The full title of this book is Battle of Niagara: A Poem, Without Notes : and Goldau, Or, The Maniac Harper. It was originally published under the pseudonym Jehu O’Cataract in 1818.
Click to see the full-text of the book at Google Books.
From Charles Dow*:
John Neal was of Quaker descent but was read out of the society. He was a pioneer in American literature, being the first American contributor to English and Scotch quarterlies. He was an artist, a lawyer, traveler, journalist, athlete and an advocate of woman suffrage in 1838.
“The Battle of Niagara” was written when the author was a prisoner, or so he informs the reader. It has a metrical introduction with four cantos which tell the story of the Battle of Niagara. This story is interspersed with various flights of poetic fancy on the scenery and surroundings of the Falls.
N.B. The Battle of Niagara is now formally known as the Battle of Lundy’s Lane. Other names have included the Battle of Niagara Falls and the Battle of Bridgewater.
*Dow, Charles Mason. Anthology and Bibliography of Niagara Falls. Albany: State of New York, 1921, p. 699
From Frank H. Severance:**
As I survey the literature of this- period I find no bolder utterance, no fiercer defiance of Great Britain’s “Hordes,” than in the sonorous stanzas of some of our gentle poets. Iambic defiance, unless kindled by a grand genius, is a poor sort of fireworks, even when it undertakes to combine patriotism and appreciation of natural scenery. Certainly something might be expected of a poet who sandwiches Niagara Falls in between bloody battles and gives us the magnificent in nature, the gallant in warfare and the loftiest patriotism in purpose, the three strains woven in a triple paean of passion, 94 duodecimo pages in length. Such a work was offered to the world at Baltimore in 1818, with this title-page: “Battle of Niagara, a Poem without Notes, and Goldau, or the Maniac Harper. Eagles and Stars and Rainbows. By Jehu O’Cataract, author of ‘Keep Cool.’ ” I have never seen “Keep Cool,” but it must be very different from the “Battle of Niagara,” or it belies its name. The fiery Jehu O’Cataract was John Neal, or “Yankee Neal,” as he was called.

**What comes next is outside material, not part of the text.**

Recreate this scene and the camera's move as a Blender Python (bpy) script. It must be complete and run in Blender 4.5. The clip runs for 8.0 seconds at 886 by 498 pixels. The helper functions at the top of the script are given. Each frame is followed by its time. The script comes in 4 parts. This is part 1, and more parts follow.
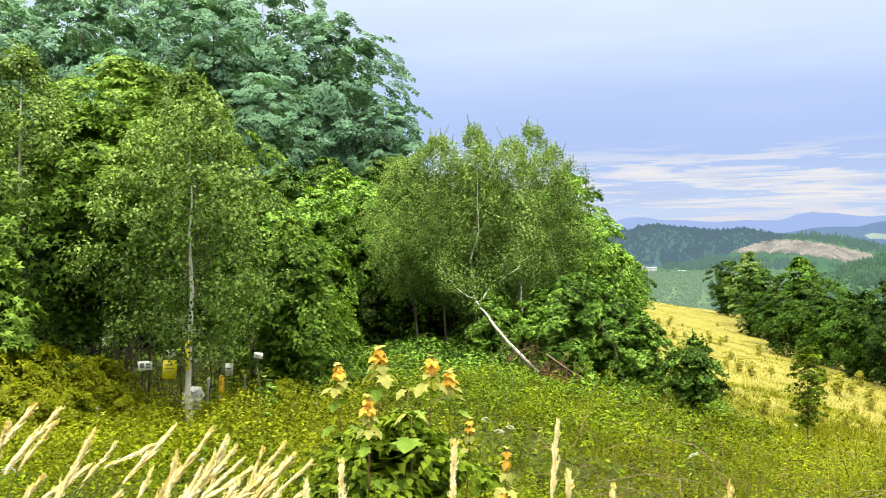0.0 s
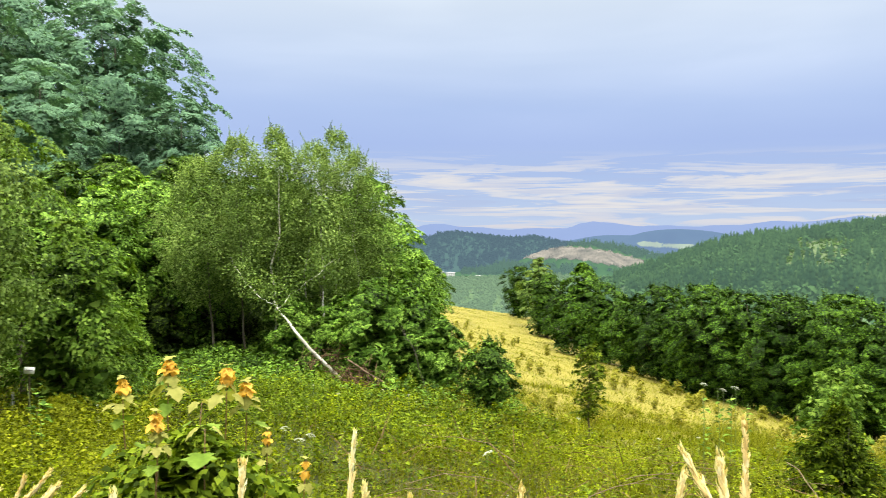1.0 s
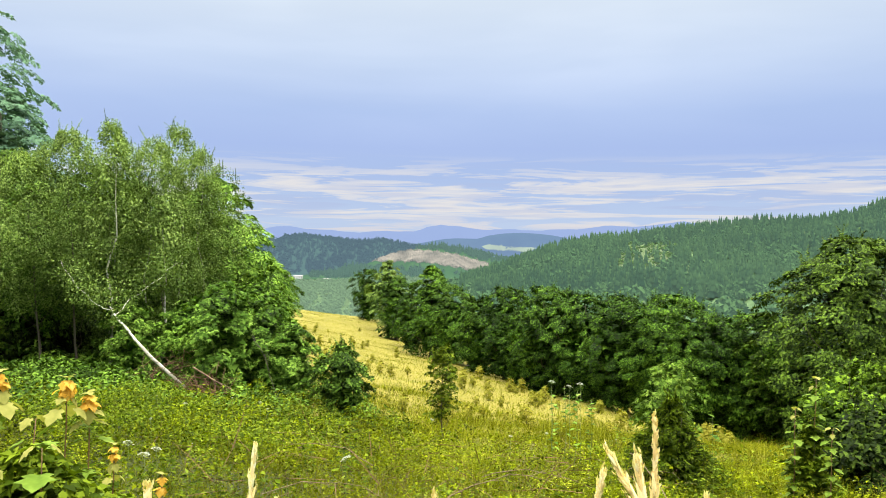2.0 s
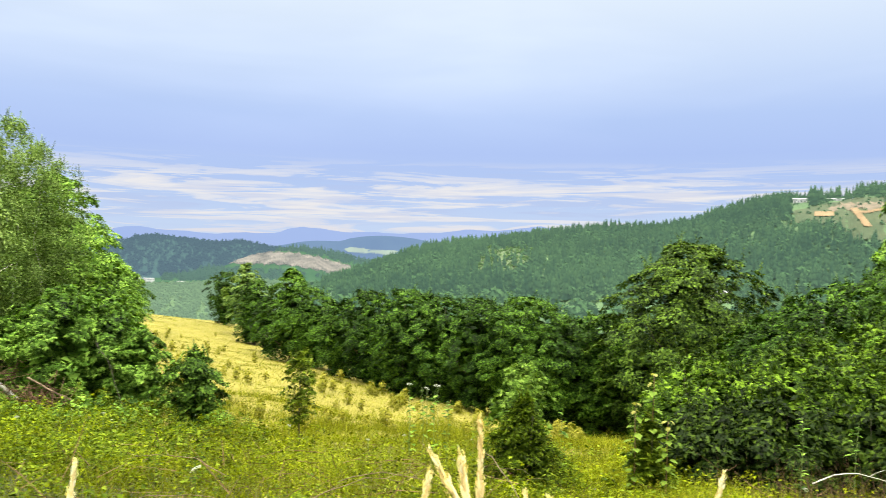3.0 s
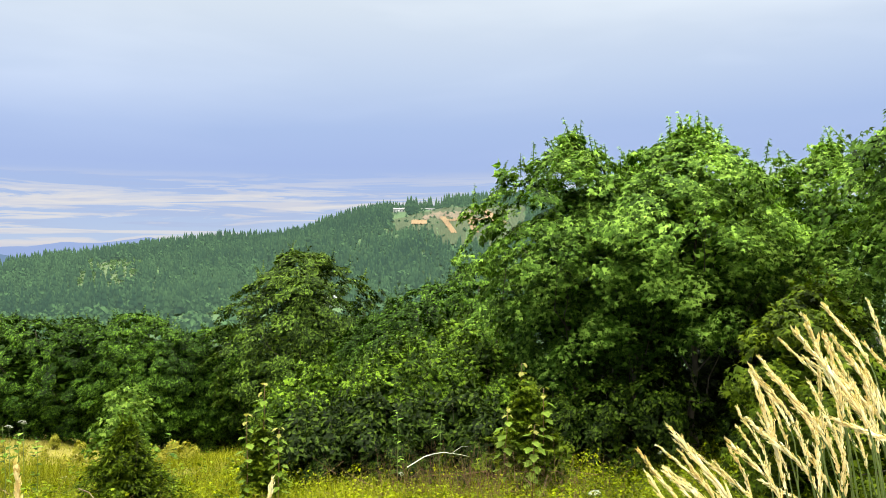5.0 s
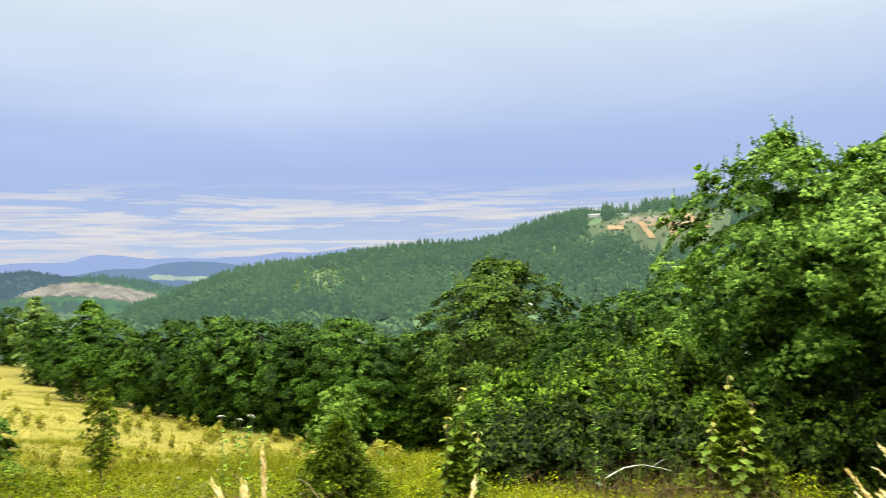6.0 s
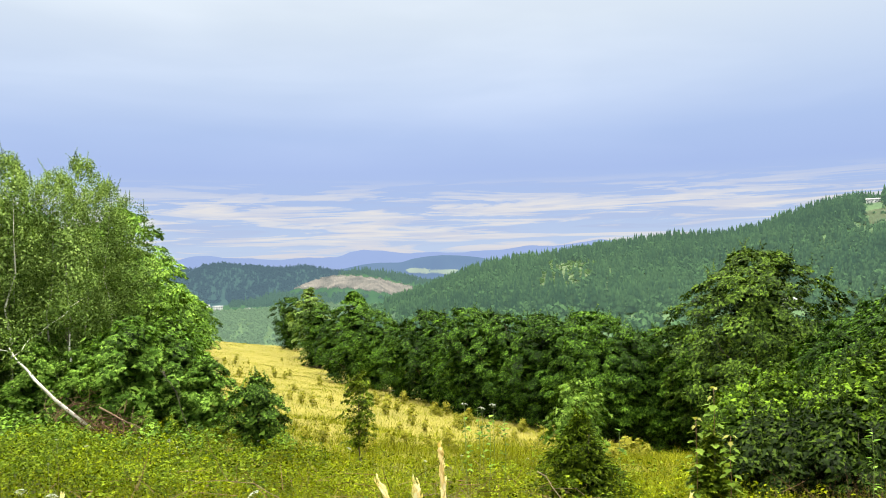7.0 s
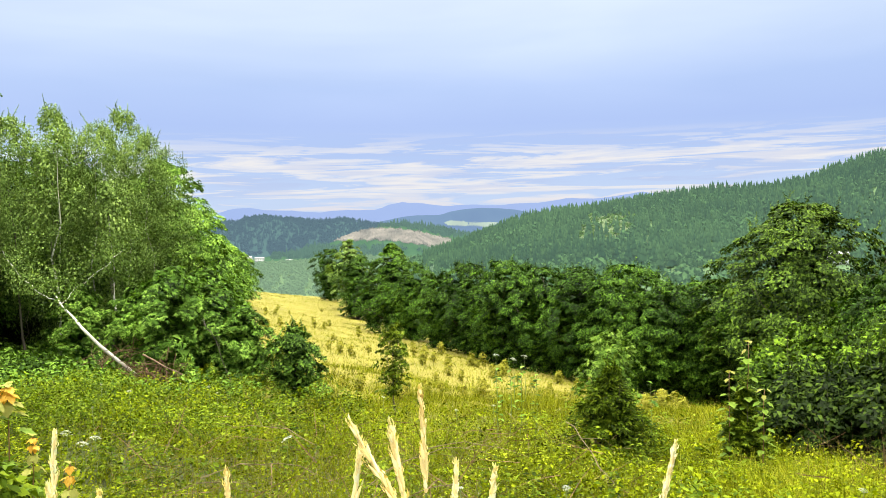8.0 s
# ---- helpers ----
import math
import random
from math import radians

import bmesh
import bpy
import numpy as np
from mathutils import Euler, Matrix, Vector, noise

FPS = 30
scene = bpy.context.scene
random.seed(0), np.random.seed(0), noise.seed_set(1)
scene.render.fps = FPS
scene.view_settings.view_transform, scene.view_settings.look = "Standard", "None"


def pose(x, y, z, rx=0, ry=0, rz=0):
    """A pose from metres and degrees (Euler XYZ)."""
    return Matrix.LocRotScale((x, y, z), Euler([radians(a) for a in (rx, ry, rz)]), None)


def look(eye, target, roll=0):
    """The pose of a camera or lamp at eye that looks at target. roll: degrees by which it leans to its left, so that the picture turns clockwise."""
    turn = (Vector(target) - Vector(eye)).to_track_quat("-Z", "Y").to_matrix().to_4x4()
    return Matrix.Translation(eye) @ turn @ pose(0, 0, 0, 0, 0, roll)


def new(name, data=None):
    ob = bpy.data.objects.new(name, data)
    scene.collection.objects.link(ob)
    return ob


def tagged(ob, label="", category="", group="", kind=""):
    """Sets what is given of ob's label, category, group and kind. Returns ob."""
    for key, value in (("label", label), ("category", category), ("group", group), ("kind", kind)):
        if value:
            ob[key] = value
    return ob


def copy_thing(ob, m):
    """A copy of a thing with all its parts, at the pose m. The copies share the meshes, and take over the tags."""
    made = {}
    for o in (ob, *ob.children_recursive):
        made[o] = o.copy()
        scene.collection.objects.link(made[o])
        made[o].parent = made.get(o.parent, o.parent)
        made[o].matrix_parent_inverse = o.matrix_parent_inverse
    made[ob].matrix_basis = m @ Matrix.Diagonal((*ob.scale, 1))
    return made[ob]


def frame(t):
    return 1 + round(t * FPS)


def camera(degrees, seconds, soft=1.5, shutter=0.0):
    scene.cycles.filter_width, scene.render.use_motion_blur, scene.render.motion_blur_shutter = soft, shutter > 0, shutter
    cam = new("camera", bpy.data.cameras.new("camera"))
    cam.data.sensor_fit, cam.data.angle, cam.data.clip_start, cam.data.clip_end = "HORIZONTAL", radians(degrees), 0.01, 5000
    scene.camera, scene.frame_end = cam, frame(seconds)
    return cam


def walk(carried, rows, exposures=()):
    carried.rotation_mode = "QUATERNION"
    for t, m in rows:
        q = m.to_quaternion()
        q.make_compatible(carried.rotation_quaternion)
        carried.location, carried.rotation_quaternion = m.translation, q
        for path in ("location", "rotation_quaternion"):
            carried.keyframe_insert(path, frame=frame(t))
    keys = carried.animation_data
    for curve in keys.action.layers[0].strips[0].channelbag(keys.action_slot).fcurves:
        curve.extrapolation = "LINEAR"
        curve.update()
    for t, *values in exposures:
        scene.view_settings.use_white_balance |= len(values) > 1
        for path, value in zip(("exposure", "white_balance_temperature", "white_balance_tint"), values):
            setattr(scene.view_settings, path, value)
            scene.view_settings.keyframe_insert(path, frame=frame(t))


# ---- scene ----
EYE = 1.6
cam = camera(59.58, 8.0, soft=0.5, shutter=0.18)
PATH = (  # seconds, x, y, z, yaw, pitch, roll
    (0.0, 0.001, 0.001, 1.600, -0.00, -1.00, -0.00),
    (0.5, 0.050, 0.058, 1.592, -5.81, -0.87, 0.03),
    (1.0, 0.014, 0.039, 1.599, -14.52, -0.55, -0.55),
    (1.5, -0.047, 0.111, 1.592, -21.58, -0.27, -0.41),
    (1.7, -0.065, 0.110, 1.593, -23.54, -0.26, -0.48),
    (2.8, -0.053, 0.054, 1.609, -32.53, 0.09, -1.23),
    (3.0, -0.039, 0.060, 1.607, -35.85, 0.16, -1.15),
    (3.5, -0.019, 0.043, 1.613, -46.82, 0.33, -0.85),
    (4.0, -0.013, 0.020, 1.610, -56.88, 0.41, -0.09),
    (4.2, -0.033, -0.024, 1.622, -59.83, 0.47, 0.05),
    (5.3, -0.035, -0.068, 1.636, -63.85, 1.00, 0.71),
    (5.5, 0.011, -0.001, 1.617, -61.12, 1.16, 0.86),
    (6.0, -0.098, -0.109, 1.648, -49.39, 1.69, 1.01),
    (6.5, -0.108, -0.102, 1.643, -37.93, 2.01, 0.99),
    (7.0, 0.075, -0.045, 1.625, -31.34, 1.51, 1.19),
    (7.5, 0.139, -0.063, 1.615, -29.37, -0.62, 1.13),
    (8.0, 0.159, -0.065, 1.607, -28.48, -1.94, 1.02))
walk(cam, [(t, pose(x, y, z, 90 + p, r, yaw)) for t, x, y, z, yaw, p, r in PATH],
     ((0.0, 0.12), (1.0, -0.03), (1.7, -0.06), (2.8, 0.08), (3.1, 0.08), (4.0, -0.02), (5.5, -0.08), (6.5, -0.05), (7.5, 0.03), (8.0, 0.12)))

# ---- light: an even cloud deck, brighter overhead, with a soft high sun behind it ----
SUN_AZ, SUN_EL = 215.0, 77.0
world = bpy.data.worlds.new("sky")
scene.world = world
world.use_nodes = True
nt = world.node_tree
nt.nodes.clear()


def node(tree, kind, **values):
    n = tree.nodes.new(kind)
    for k, v in values.items():
        if k in n.inputs:
            n.inputs[k].default_value = v
    return n


def ramp(tree, fac, stops, interp="LINEAR"):
    n = tree.nodes.new("ShaderNodeValToRGB")
    n.color_ramp.interpolation = interp
    e = n.color_ramp.elements
    while len(e) < len(stops):
        e.new(0.5)
    for el, (p, c) in zip(e, stops):
        el.position, el.color = p, (*c, 1) if len(c) == 3 else c
    tree.links.new(fac, n.inputs[0])
    return n


def mixc(tree, fac, a, b, blend="MIX"):
    n = tree.nodes.new("ShaderNodeMix")
    n.data_type, n.blend_type = "RGBA", blend
    for sock, v in ((0, fac), (6, a), (7, b)):
        if hasattr(v, "is_linked"):
            tree.links.new(v, n.inputs[sock])
        else:
            n.inputs[sock].default_value = v if sock == 0 else (*v, 1)
    return n.outputs[2]


def calc(tree, op, a, b=0.0, clamp=False):
    n = tree.nodes.new("ShaderNodeMath")
    n.operation, n.use_clamp = op, clamp
    for i, v in enumerate((a, b)):
        if hasattr(v, "is_linked"):
            tree.links.new(v, n.inputs[i])
        else:
            n.inputs[i].default_value = v
    return n.outputs[0]


def noise_tex(tree, vector, scale, detail=4.0, rough=0.5, distort=0.0):
    n = node(tree, "ShaderNodeTexNoise", Scale=scale, Detail=detail, Roughness=rough, Distortion=distort)
    tree.links.new(vector, n.inputs["Vector"])
    return n.outputs[0]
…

The “Battle of Niagara,” he informs the reader, was written when he was a prisoner; when he “felt the victories of his countrymen.” The poem has a metrical introduction and four cantos, in which is told, none too lucidly, the story of the battle of Niagara, with such flights of eagles, scintillation of stars and breaking of rainbows, that no quotation can do it justice. In style it is now Miltonic, now reminiscent of Walter Scott. The opening canto is mainly an apostrophe to the Bird, and a vision of glittering horsemen. Canto two is a dissertation on Lake Ontario, with word-pictures of the primitive Indian. The rest of the poem is devoted to the battle near the great cataract—and throughout all are sprinkled the eagles, stars and rainbows. Do not infer from this that the production is wholly bad; it is merely a good specimen of that early American poetry which was just bad enough to escape being good.
** Severance, Frank H. Notes on the Literature of the War of 1812. Paper Read at the annual meeting of the Ontario Historical Society, 1912.